◆ Your objective
Leave out the pictures, then reproduce the rest of the material exactly.

··· Data block ···

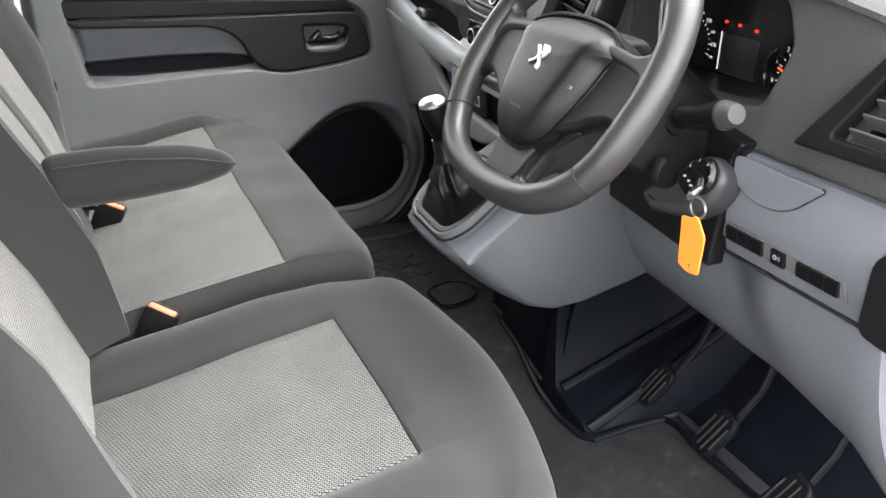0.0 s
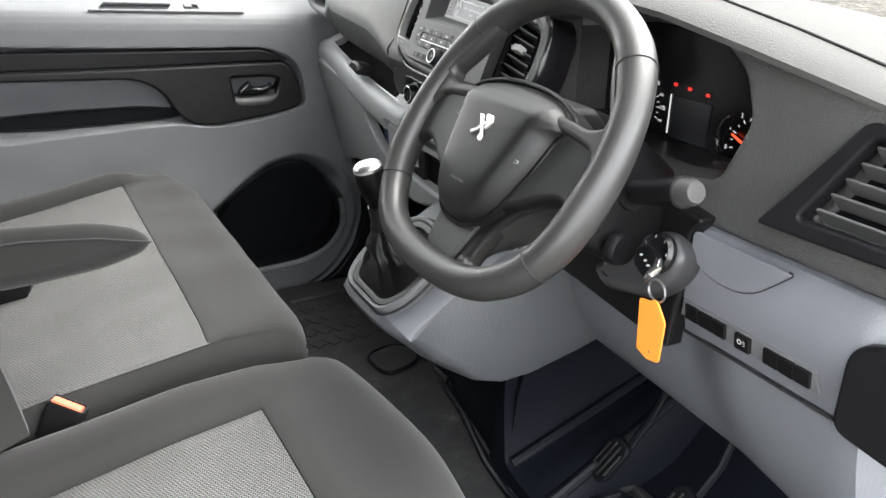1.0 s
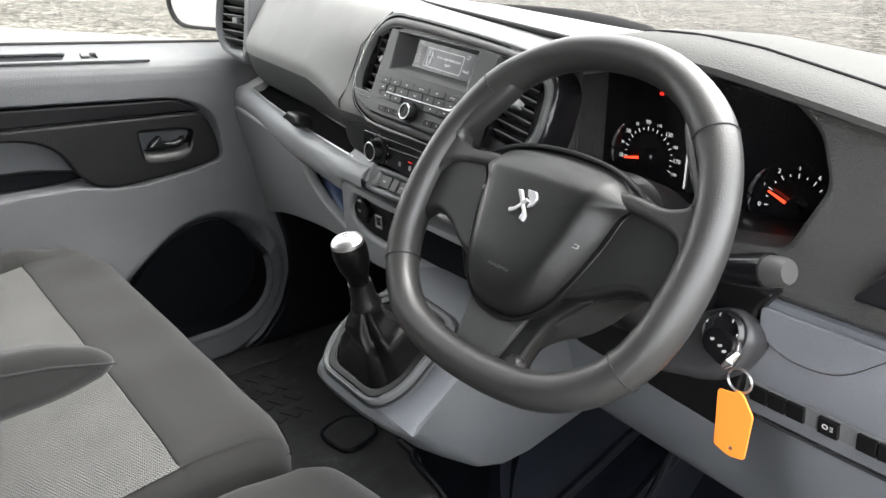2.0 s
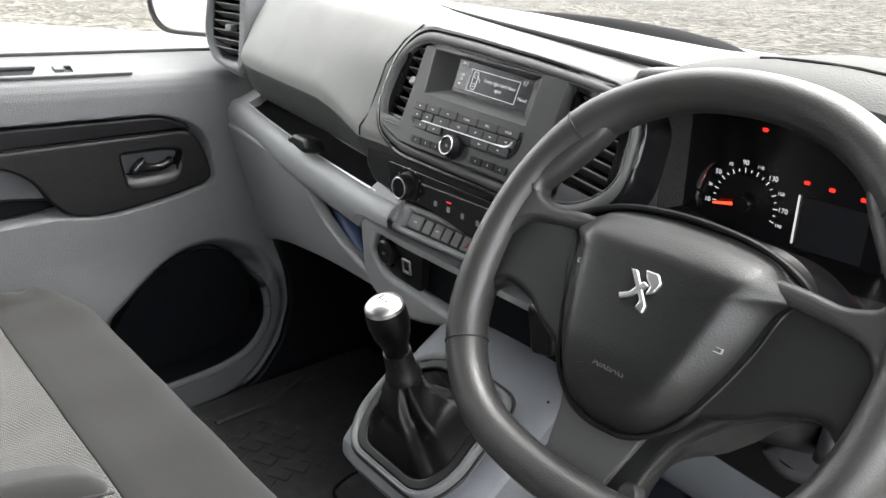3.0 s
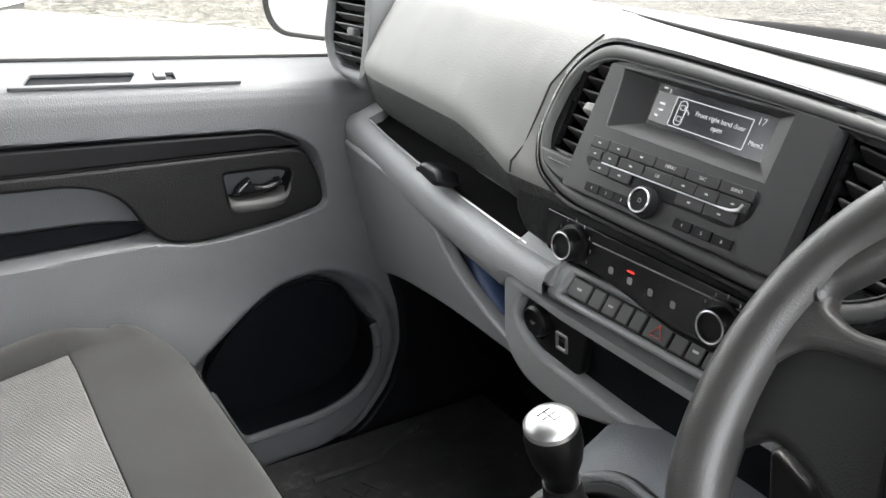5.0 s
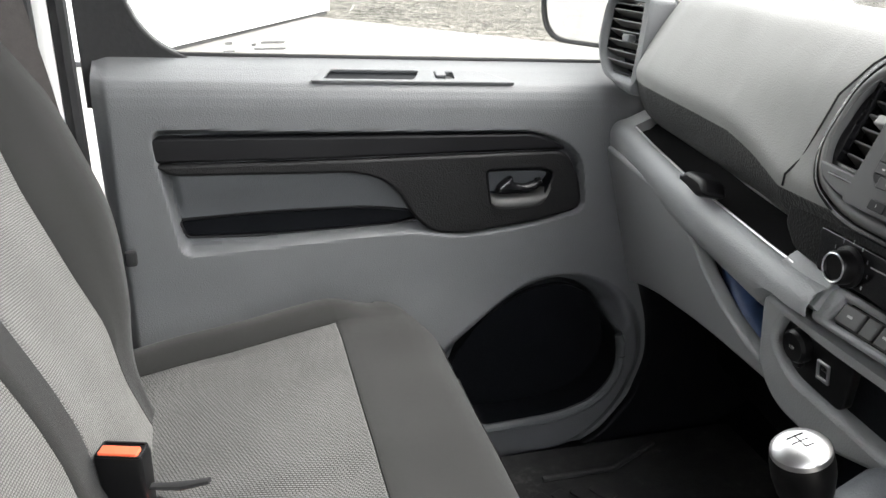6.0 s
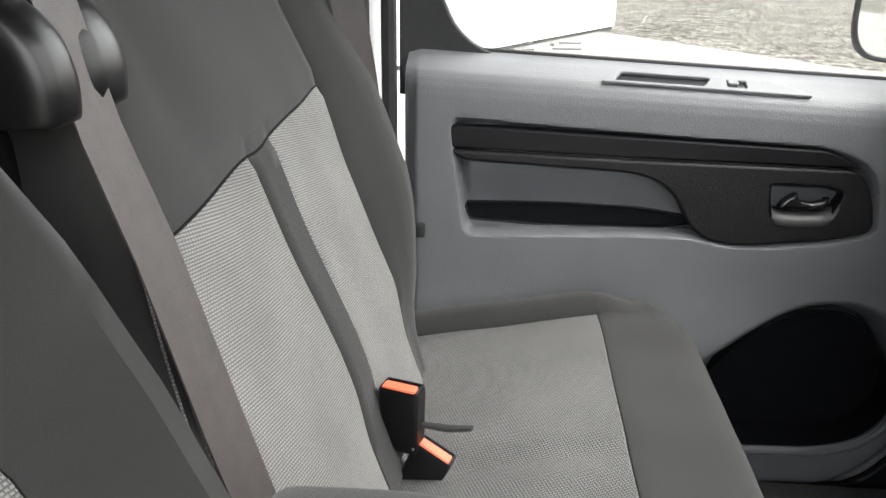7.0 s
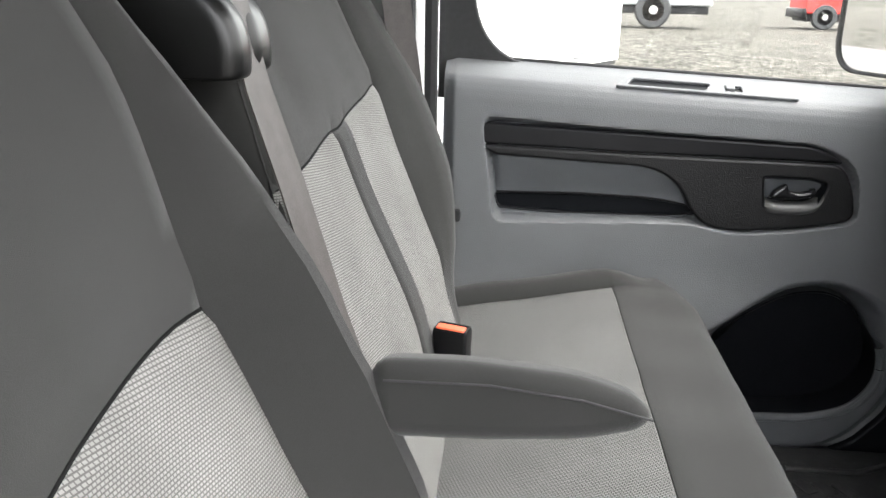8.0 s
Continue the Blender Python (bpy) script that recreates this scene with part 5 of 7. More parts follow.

···

◆ Answer to the task
0.0 s
1.0 s
2.0 s
3.0 s
5.0 s
6.0 s
7.0 s
8.0 s
Continue the Blender Python (bpy) script that recreates this scene with part 5 of 7. More parts follow.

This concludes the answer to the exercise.